We have priorities for this year already, so I’d like to stick to those. Gladly, they include significant budget size and scope for some of the biggest items listed here – so that’s not incompatible. But I want to make sure we don’t grow that list, at least not until we have completed the work we already set on to do.

What we can do though, is to make sure that the work prioritized is handled according to the types of responsibilities and scope areas that you have defined above @braden – and basically, these new roles would be starting by working on their respective parts of the scope from the 2021 plan, split accordingly.

Does that make sense?

Also, once we know who handles what, it would make sense to update the relevant sections of the handbook, to describe and split the DevOps roles & responsibilities there.

braden · May 28, 2021, 5:27pm

@antoviaque Yes, that makes sense, and I already had that more or less in mind, which is why I made the link between these items and the 2021 plan in my post. It’s fine if we focus on the areas where there is the most overlap with that plan, as long as the overall direction is still taken into account.

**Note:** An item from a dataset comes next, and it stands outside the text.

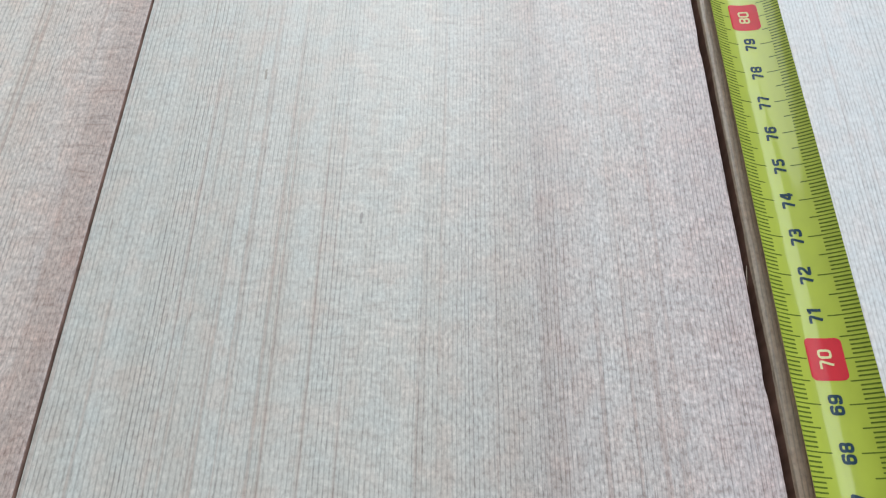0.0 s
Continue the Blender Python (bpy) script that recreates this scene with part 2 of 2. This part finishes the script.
mat_middle = wood(
    "planed_pine", 2.0, 0.0, 0.1615,
    (
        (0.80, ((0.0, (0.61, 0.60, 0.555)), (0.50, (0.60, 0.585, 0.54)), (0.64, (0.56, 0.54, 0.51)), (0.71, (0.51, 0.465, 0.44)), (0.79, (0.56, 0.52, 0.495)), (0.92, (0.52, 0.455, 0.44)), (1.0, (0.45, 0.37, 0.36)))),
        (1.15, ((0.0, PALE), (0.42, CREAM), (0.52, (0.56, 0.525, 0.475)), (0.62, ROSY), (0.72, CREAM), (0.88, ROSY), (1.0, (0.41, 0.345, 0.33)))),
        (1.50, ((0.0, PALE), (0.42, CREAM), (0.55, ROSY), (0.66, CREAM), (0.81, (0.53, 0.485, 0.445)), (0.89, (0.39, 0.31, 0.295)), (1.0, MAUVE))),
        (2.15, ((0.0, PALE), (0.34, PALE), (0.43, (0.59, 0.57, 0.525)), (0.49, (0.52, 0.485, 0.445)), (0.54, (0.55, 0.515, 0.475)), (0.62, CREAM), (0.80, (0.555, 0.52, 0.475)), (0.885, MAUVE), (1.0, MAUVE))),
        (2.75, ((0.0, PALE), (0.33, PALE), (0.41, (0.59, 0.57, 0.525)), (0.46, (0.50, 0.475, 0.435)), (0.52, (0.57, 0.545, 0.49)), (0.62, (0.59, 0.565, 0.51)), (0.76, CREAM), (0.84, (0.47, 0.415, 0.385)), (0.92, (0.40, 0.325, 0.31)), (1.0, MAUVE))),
    ),
    (760, 1150), 0.85, cross_floor=0.35,
    streaks=(
        (0.1120, 0.0022, 0.55, 1.05, 0.22), (0.1009, 0.0006, 0.80, 0.98, 0.41), (0.1275, 0.0005, 0.76, 0.92, 0.34), (0.0931, 0.0005, 0.82, 0.93, 0.30),
        (0.1229, 0.0007, 0.97, 1.08, 0.45), (0.1170, 0.0006, 1.48, 1.62, 0.38), (0.1468, 0.0006, 1.45, 1.60, 0.52), (0.0830, 0.0015, 1.58, 1.92, 0.49),
        (0.0825, 0.0015, 1.92, 2.16, 0.41), (0.1427, 0.0006, 1.95, 2.10, 0.49), (0.1318, 0.0005, 1.94, 2.08, 0.49), (0.0652, 0.0005, 1.98, 2.09, 0.45),
        (0.1357, 0.0006, 2.08, 2.32, 0.52), (0.1173, 0.0005, 2.19, 2.33, 0.52), (0.1052, 0.0006, 2.27, 2.42, 0.45), (0.1094, 0.0006, 2.40, 2.58, 0.49),
        (0.1436, 0.0006, 2.42, 2.56, 0.45), (0.1188, 0.0008, 2.56, 2.76, 0.52), (0.0999, 0.0004, 2.66, 2.76, 0.52), (0.0500, 0.0005, 2.64, 2.82, 0.38),
        (0.1070, 0.0007, 2.79, 3.10, 0.95),
    ),
    marks=(
        (0.0197, 2.4030, 0.0006, 0.0013, (0.15, 0.11, 0.07), 0.85), (0.0380, 0.783, 0.0004, 0.0022, (0.25, 0.20, 0.14), 0.7),
        (0.0680, 0.7365, 0.0004, 0.0020, (0.25, 0.22, 0.20), 0.7),
        (0.0848, 1.7332, 0.0011, 0.0005, (0.30, 0.20, 0.15), 0.7), (0.0762, 1.7090, 0.0006, 0.0007, (0.30, 0.20, 0.15), 0.6),
        (0.0723, 1.6970, 0.0013, 0.0004, (0.38, 0.26, 0.20), 0.6),
    ),
)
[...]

The project about standardization of how we host clients on AWS doesn’t directly tie into the 2021 plan but does tie into our general corporate priorities (upstreaming) and technical standards (infrastructure as code, terraform moving forward). So I understand that we won’t have any dedicated budget for it, but I do hope we can continue to make incremental progress on it anytime we’re working on AWS clients and particularly if onboarding any new ones.